Obama to send 300 army advisers to Iraq

Secretary of state John Kerry due to visit Middle East for talks aimed at stabilising region

President Barack Obama said the United States would send up to 300 military advisers to support Iraqi forces confronting an al Qaeda-splinter group attacking the country. Photograph: Reuters
President Barack Obama said the United States would send up to 300 military advisers to support Iraqi forces confronting an al Qaeda-splinter group attacking the country. Photograph: Reuters

President Barack Obama announced he will send up to 300 military advisers to Iraq as government forces battled Sunni rebels for control of the country's biggest refinery.

Speaking after a meeting with his national security team, Mr Obama said he was prepared to take “targeted” military action later but insisted that US troops would not return to combat in Iraq.

Mr Obama also delivered a stern message to prime minister Nuri al-Maliki on the need to take urgent steps to heal Iraq’s sectarian rift which an al Qaeda splinter group leading the Sunni revolt has exploited.

“We do not have the ability to simply solve this problem by sending in tens of thousands of troops and committing the kinds of blood and treasure that has already been expended in Iraq,” Mr Obama told reporters.

READ MORE

The president, who withdrew US troops from Iraq at the end of 2011, said the United States would increase support for Iraq’s security forces but stopped short of acceding to Baghdad’s request for the immediate use of air power against insurgents who have overrun northern Iraq.
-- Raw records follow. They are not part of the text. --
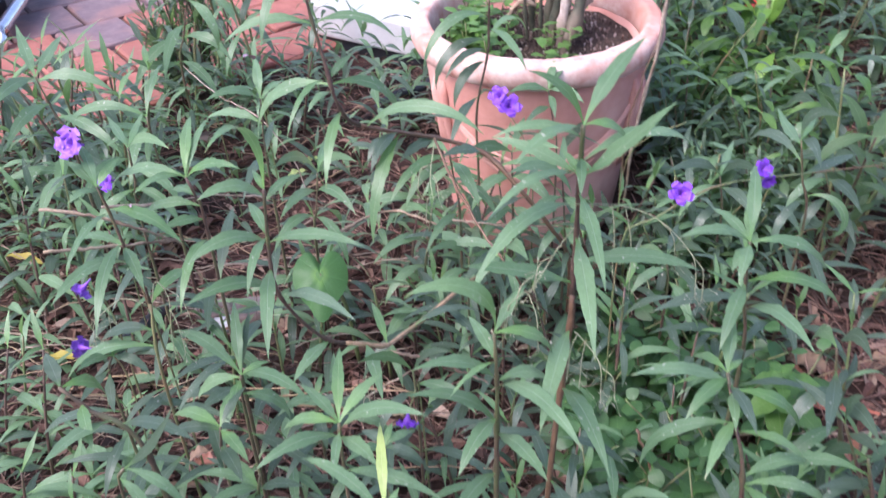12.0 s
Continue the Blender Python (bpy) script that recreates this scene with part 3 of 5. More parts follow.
petunia("bent petunia stem arching sideways across the bed", 0.0048, [(-0.128, 0.992, 0.830), (-0.119, 0.987, 0.735), (-0.105, 0.980, 0.662), (-0.093, 0.975, 0.605), (-0.069, 0.999, 0.559), (0.030, 1.080, 0.492), (0.100, 1.102, 0.452), (0.146, 1.077, 0.412), (0.201, 1.087, 0.328), (0.240, 1.124, 0.222), (0.240, 1.144, 0.000)], [
    (0.196, 166, 11, 99, 0.168, 0.0212, 0, -40),
    (0.191, 247, 35, 97, 0.128, 0.0096, 1, 0),
    (0.196, 32, 8, 106, 0.159, 0.0225, 0, 40),
    (0.205, 242, 29, 67, 0.059, 0.0125, 0, -5),
    (0.189, 52, 41, 39, 0.052, 0.0133, 0, 10),
    (0.237, 264, 20, 84, 0.138, 0.0144, 1, 0),
    (0.291, 343, 52, 95, 0.188, 0.0225, 0, 35),
    (0.355, 252, 7, 96, 0.185, 0.0189, 1, 0),
    (0.350, 245, 29, 87, 0.092, 0.0214, 3, 0),
    (0.421, 227, 19, 49, 0.078, 0.0199, 3, -10),
    (0.532, 14, 15, 91, 0.151, 0.0225, 0, 30),
    (0.502, 209, 42, 60, 0.077, 0.0208, 3, -25),
    (0.000, 205, 48, 120, 0.125, 0.0150, 1, -10),
    (0.000, 25, 50, 105, 0.120, 0.0150, 1, 10),
    (0.000, 280, 60, 95, 0.070, 0.0100, 1, 0),
    (0.054, 250, 30, 110, 0.140, 0.0170, 0, 0),
    (0.054, 95, 35, 90, 0.120, 0.0150, 0, 0),
    (0.117, 185, 28, 75, 0.125, 0.0170, 0, -25),
    (0.117, 5, 30, 85, 0.115, 0.0160, 0, 20),
], REDSTEM)
petunia("thin petunia shoot in front of the clay pot", 0.0030, [(0.215, 1.362, 0.428), (0.225, 1.362, 0.367), (0.234, 1.362, 0.302), (0.234, 1.380, 0.000)], [
    (0.003, 55, 44, 51, 0.064, 0.0122, 0, 0),
    (0.003, 75, 51, 51, 0.071, 0.0148, 0, 0),
    (0.008, 309, 40, 69, 0.092, 0.0194, 0, 25),
    (0.008, 203, 38, 57, 0.081, 0.0157, 0, -30),
    (0.028, 277, 22, 74, 0.065, 0.0130, 0, 0),
    (0.005, 72, -8, 2, 0.157, 0.0107, 0, 10),
    (0.010, 115, -10, 30, 0.149, 0.0153, 0, -55),
    (0.005, 50, -2, 54, 0.150, 0.0164, 0, 60),
    (0.080, 248, 27, 27, 0.149, 0.0130, 0, -25),
])
petunia("tall thin petunia stem with hanging leaves before the clay pot", 0.0034, [(0.116, 1.360, 0.660), (0.112, 1.360, 0.556), (0.110, 1.360, 0.497), (0.090, 1.360, 0.386), (0.092, 1.360, 0.250), (0.090, 1.375, 0.000)], [
    (0.150, 220, 42, 121, 0.178, 0.0200, 0, -20),
    (0.211, 208, 30, 128, 0.150, 0.0190, 3, -25),
    (0.266, 222, 12, 105, 0.112, 0.0200, 3, -10),
    (0.205, 54, 43, 110, 0.135, 0.0170, 0, 0),
    (0.178, 302, 18, 69, 0.123, 0.0160, 0, 5),
    (0.238, 228, 34, 83, 0.117, 0.0150, 3, -15),
])
petunia("low petunia shoot with a star of leaves", 0.0040, [(0.246, 0.591, 0.260), (0.244, 0.591, 0.191), (0.244, 0.611, 0.000)], [
    (0.003, 89, 35, 65, 0.090, 0.0135, 0, 0),
    (0.005, 211, 78, 78, 0.096, 0.0225, 3, 0),
    (0.003, 319, 84, 76, 0.111, 0.0225, 0, 5),
    (0.108, 212, 50, 65, 0.110, 0.0225, 3, 0),
    (0.108, 352, 35, 64, 0.078, 0.0200, 0, 5),
    (0.075, 277, 36, 63, 0.074, 0.0127, 3, 0),
    (0.228, 320, 42, 45, 0.082, 0.0214, 0, 0),
])
petunia("low petunia shoot with blue-green leaves", 0.0040, [(0.223, 0.545, 0.241), (0.229, 0.545, 0.178), (0.229, 0.565, 0.000)], [
    (0.000, 112, 33, 71, 0.070, 0.0138, 0, 0),
    (0.008, 218, 51, 63, 0.103, 0.0225, 3, 0),
    (0.020, 283, 40, 65, 0.051, 0.0136, 0, 0),
    (0.000, 138, 34, 50, 0.032, 0.0082, 1, 0),
    (0.000, 27, 37, 64, 0.024, 0.0080, 1, 0),
    (0.115, 330, 46, 43, 0.115, 0.0225, 3, 0),
    (0.023, 228, 32, 54, 0.074, 0.0214, 0, 0),
    (0.003, 189, 32, 29, 0.072, 0.0200, 3, 0),
])
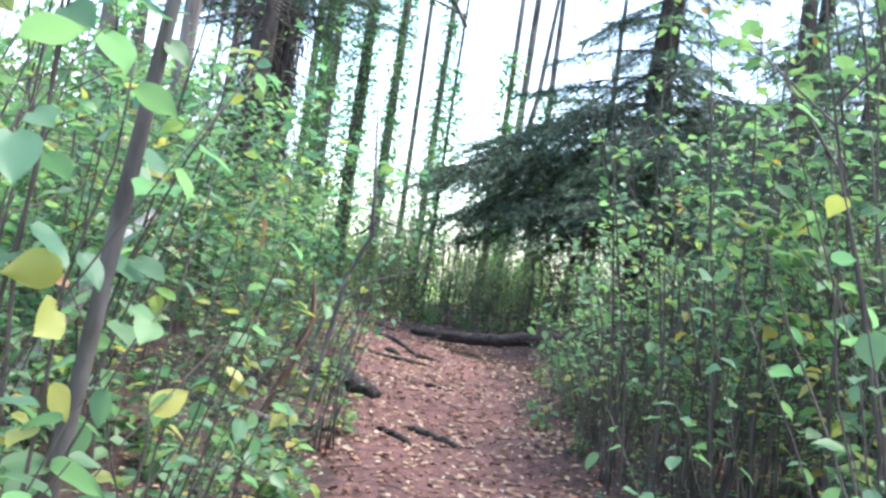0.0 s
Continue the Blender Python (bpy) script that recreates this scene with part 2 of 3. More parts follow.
# ---- shrubs: prototypes, then copies ----
def stem_path(rng, height, lean, kink=0.05, steps=7, start=(0, 0)):
    p = Vector((start[0], start[1], -0.06))
    d = Vector((lean[0], lean[1], 1)).normalized()
    pts = [p.copy()]
    for _ in range(steps):
        d = (d + Vector((rng.gauss(0, kink), rng.gauss(0, kink), 0))).normalized()
        p = p + d * (height / steps)
        pts.append(p.copy())
    return pts


def along(pts, k):
    k *= len(pts) - 1
    i = min(int(k), len(pts) - 2)
    return pts[i].lerp(pts[i + 1], k - i), (pts[i + 1] - pts[i]).normalized()


def shrub(name, label, seed, stems, height, spread, leaf_n, leaf_size, bare, radius, lean, material, bark, group, twigs=5, merged=False):
    """A bush of several stems with side twigs; the leaves sit in pairs along twigs and stem tops."""
    rng = random.Random(seed)
    root = thing(name, label, "shrub", group)
    spots, twig_parts, stem_parts = [], [], []
    for s in range(stems):
        a, r = rng.uniform(0, 6.283), spread * math.sqrt(rng.random())
        h = height * rng.uniform(0.65, 1.1)
        la = (lean * math.cos(a) * rng.random() + rng.gauss(0, 0.06), lean * math.sin(a) * rng.random() + rng.gauss(0, 0.06))
        pts = stem_path(rng, h, la, 0.07, 8, (r * math.cos(a), r * math.sin(a)))
        r0 = radius * rng.uniform(0.6, 1.3)
        one = tube(pts, [r0 * (1 - 0.75 * i / 8) for i in range(9)], 5, 0.1, rng, False)
        if merged:
            stem_parts.append(one)
        else:
            piece("stem", mesh_of("stem", *one, bark, True), root)
        shoots = [(pts, bare, 1.0)]
        for _ in range(twigs):
            p, d = along(pts, rng.uniform(max(0.15, bare * 0.8), 0.95))
            b = rng.uniform(0, 6.283)
            out = (Vector((math.cos(b), math.sin(b), rng.uniform(0.3, 1.2)))).normalized()
            ln = h * rng.uniform(0.1, 0.26)
            tw = [p, p + out * ln * 0.5 + Vector((0, 0, rng.gauss(0, 0.02))), p + out * ln + Vector((0, 0, -0.02))]
            twig_parts.append(tube(tw, [r0 * 0.4, r0 * 0.3, r0 * 0.15], 4, cap=False))
            shoots.append((tw, 0.15, 0.5))
        total = sum(w for *_, w in shoots)
        for path, first, weight in shoots:
            for _ in range(int(leaf_n / stems * weight / total)):
                p, d = along(path, first + (1 - first) * rng.random() ** 0.8)
                b = rng.uniform(0, 6.283)
                out = Vector((math.cos(b), math.sin(b), rng.gauss(0.05, 0.4)))
                size = leaf_size * rng.uniform(0.55, 1.2)
                spots.append((p + out * rng.uniform(0.01, 0.05), out, size, rng.uniform(0.8, 1.25)))
    if stem_parts:
        piece("stemwork", mesh_of("stemwork", *join(stem_parts), bark, True), root, kind="stuff")
    if twig_parts:
        piece("twig", mesh_of("twig", *join(twig_parts), bark, True), root, kind="stuff")
    piece("foliage", mesh_of("foliage", *leaves(spots, rng), material), root, kind="stuff")
    return root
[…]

The contingent of up to 300 military advisers will be made up of special forces and will staff joint operations centers for intelligence sharing and planning, US officials said.

Leading US lawmakers have called for Mr Maliki to step down, and Obama aides have also made clear their frustration with him.

Some US officials believe there is a need for new Iraqi leadership but are mindful that Washington may not have enough clout to influence the situation, a former senior administration official said.

Although Mr Obama did not join calls for Mr Maliki to go, he declined to express confidence in the prime minister.

Secretary of state John Kerry will travel to Europe and the Middle East soon for talks aimed at stabilising the region.

Refinery becomes battleground

As Mr Obama announced his most significant response to the Iraqi crisis, the sprawling Baiji refinery, 200 km north of the capital near Tikrit, was transformed into a battlefield.

Troops loyal to the Shia-led government held off insurgents from the Islamic State in Iraq and Syria (Isis), also known as the Islamic State in Iraq and the Levant, and its allies who had stormed the perimeter a day earlier, threatening national energy supplies.

A government spokesman said at one point yesterday that Iraqi forces were in “complete control.” But a witness in Baiji said fighting was continuing and most of the refinery remained under rebel control.

Mr Obama said the US “will be prepared to take targeted and precise military action if we conclude the situation on the ground requires it”. But he insisted that any US military response would not be in support of one Iraqi sect over another.

Mr Maliki’s Shia alliance won the most votes in April parliamentary elections, and US officials said the Obama administration was pressing Iraqi authorities to accelerate the process of forging a new, broad-based governing coalition involving Sunnis and Kurds.

A senior member of Maliki’s State of Law list suggested immediate US military action was no longer necessary because defenses in the capital, Baghdad, hade been strengthened and the new advisers would make it easier to bomb in the future if needed.

Isis’s advance

Isis, which considers Iraq's Shi'ite Muslim majority as heretics in league with neighbouring Shi'ite Iran, has led a Sunni charge across northern Iraq after capturing the major city of Mosul last week as government forces collapsed.

The group’s advance has only been slowed by a regrouped military, Shia militias and other volunteers.

The government announced yesterday that those who joined up to fight in “hot areas” would be paid about $150 a week.

Isis, whose leader broke with al Qaeda after accusing the global jihadist movement of being too cautious, has now secured cities and territory in Iraq and Syria, in effect putting it well on the path to establishing its own well-armed enclave.

The US secretary of state, Kerry, played down the extent of possible cooperation with Iran, the main Shia power, which backs Mr Maliki, saying Washington wanted communication on Iraq with its old enemy to avoid “mistakes” but would not work closely with Tehran.

Mr Obama challenged Iran to play a constructive role in Iraq and not come in “solely as an armed force on behalf of the Shia.”